Au travail, Frank a tout sacrifié. Il connaît mal ses enfants, qu’il ne sait pas comment rendre heureux. À défaut, il leur offre des cadeaux. Quand il est à la maison, il est encore ailleurs, là-bas, au travail. « C’est quelqu’un qui ne sait plus s’il est heureux », précise Antoine Russbach. « Il ne se pose plus la question ». Il est malheureux, mais ne s’en rend pas compte. « C’est comme un sportif de haut niveau, complète Olivier Gourmet. Il vit d’adrénaline et d’excitation ». Pour Frank, la vie n’a pas de sens sans le travail. Il a grandi avec cette notion inculquée comme la plus sacrée de toutes les valeurs. S’il s’assoit pour lire un livre, s’il lève le pied, s’il prend du temps pour lui, il culpabilise.

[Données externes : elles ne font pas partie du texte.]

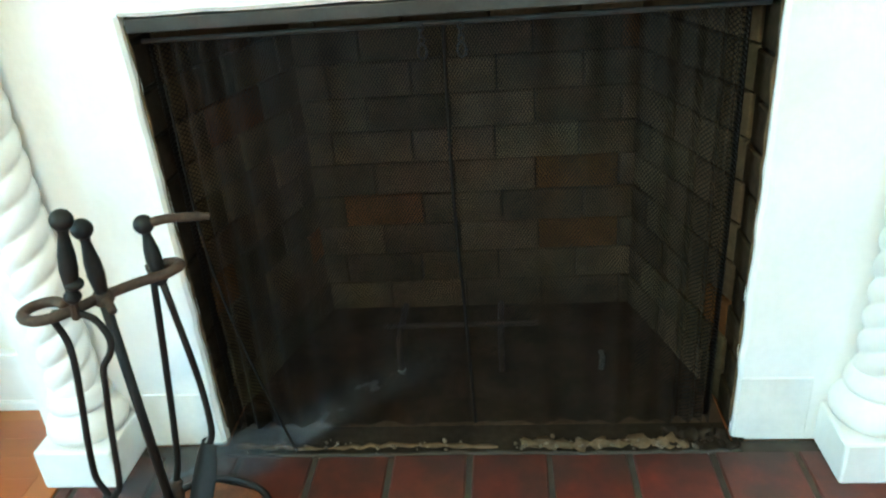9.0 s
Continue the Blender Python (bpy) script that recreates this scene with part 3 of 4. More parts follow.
def slab(y0, y1, z0, z1, inner):
    """Block of the surround with one rough inner edge."""
    bm = bmesh.new()
    rows = []
    for i in range(N + 1):
        k = i / N
        w = edge_wave(i, {"l": 1, "r": 2, "t": 3}[inner])
        if inner == "t":
            y = y0 + (y1 - y0) * k
            ring = [(0, y, z1), (0, y, z0 + 0.006 + w), (0.005, y, z0 + w), (0.022, y, z0 + w), (0.022, y, z1)]
        else:
            z = z0 + (z1 - z0) * k
            e, s = (y0, 1) if inner == "l" else (y1, -1)
            f = y1 if inner == "l" else y0
            ring = [(0, f, z), (0, e + s * 0.006 + w, z), (0.005, e + w, z), (0.022, e + w, z), (0.022, f, z)]
            if i == N:  # plain block above the opening's corner
                rows.append([bm.verts.new(p) for p in ring])
                for z in (z1 + 0.0001, 0.99):
                    rows.append([bm.verts.new(p) for p in ((0, f, z), (0, e, z), (0.005, e, z), (0.022, e, z), (0.022, f, z))])
                continue
        rows.append([bm.verts.new(p) for p in ring])
    for a, b in zip(rows, rows[1:]):
        for j in range(5):
            bm.faces.new((a[j], a[(j + 1) % 5], b[(j + 1) % 5], b[j]))
    bm.faces.new(rows[0])
    bm.faces.new(rows[-1][::-1])
    return bm


part("surround_side", slab(OPEN - CY, CHIM, 0.0, OTOP, "l"), STONE, mantel)
part("surround_side", slab(-CHIM, -OPEN - CY, 0.0, OTOP, "r"), STONE, mantel)
part("surround_head", slab(-OPEN - CY, OPEN - CY, OTOP, 0.99, "t"), STONE, mantel)
part("side_return", boxes((0.0222, BACK, 0.505, CHIM, 0, 0.99)), STONE, mantel)
part("side_return", boxes((0.0222, BACK, -CHIM, -0.53, 0, 0.99)), STONE, mantel)
part("head_return", boxes((0.0222, 0.1115, -0.5295, 0.5045, OTOP + 0.012, 0.99)), SOOT, mantel, "sooty brick behind the plaster")
part("jamb", boxes((0.0222, 0.1115, 0.462, 0.5045, 0.0, OTOP + 0.0118), bevel=0.002), SOOT, mantel, "sooty brick jamb")
part("jamb", boxes((0.0222, 0.1115, -0.5295, -0.512, 0.0, OTOP + 0.0118), bevel=0.002), SOOT, mantel, "sooty brick jamb")
part("foot_block", boxes((-0.0018, 0.004, -0.632, -0.508, 0.001, 0.138), bevel=0.0025), PATCH, mantel, "greyer patch at the foot of the surround")
part("foot_block", boxes((-0.0018, 0.004, 0.462, 0.60, 0.001, 0.125), bevel=0.0025), PATCH, mantel, "greyer patch at the foot of the surround")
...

Cette finesse du portrait de l’homme au travail se retrouve aussi dans le portrait du travail lui-même. Franck n’exerce pas un métier incompréhensible et prétexte à une réflexion universelle sur le monde du travail, mais un métier concret – complexe, certes, mais dont on peut comprendre l’utilité et même la passion qu’il peut susciter. Le domaine d’activité de Frank n’est pas choisi innocemment par le réalisateur. Il est le symbole paradoxal du monde moderne : Frank travaille dans le transport de marchandises – en particulier de nourriture – par cargo. C’est l’essence même de la mondialisation, la circulation internationale des marchandises, et cela rend très concrètes les notions de distance et de géographie, qui peuvent sembler abstraites lorsqu’on achète dans un supermarché un avocat d’Israël ou du poisson pêché en mer de Chine. Dans une séquence presque documentaire, où Franck, souhaitant renouer avec sa fille, l’emmène visiter un port de marchandises pour lui faire comprendre son métier – soit l’organisation du voyage des marchandises -, le film nous met face à la réalité de la mondialisation, que l’on croit connaître, mais que l’on occulte si facilement. Et de manière générale, là est le talent d’Antoine Russbach : interroger notre monde, son organisation et ses valeurs. Nous sommes tous un peu Franck, à des degrés divers, et souvent sans s’en rendre compte. Franck n’est pas un réfractaire du libéralisme, mais il n’est pas à son avant-garde non plus. C’est un homme moderne. De ceux qui travaillent.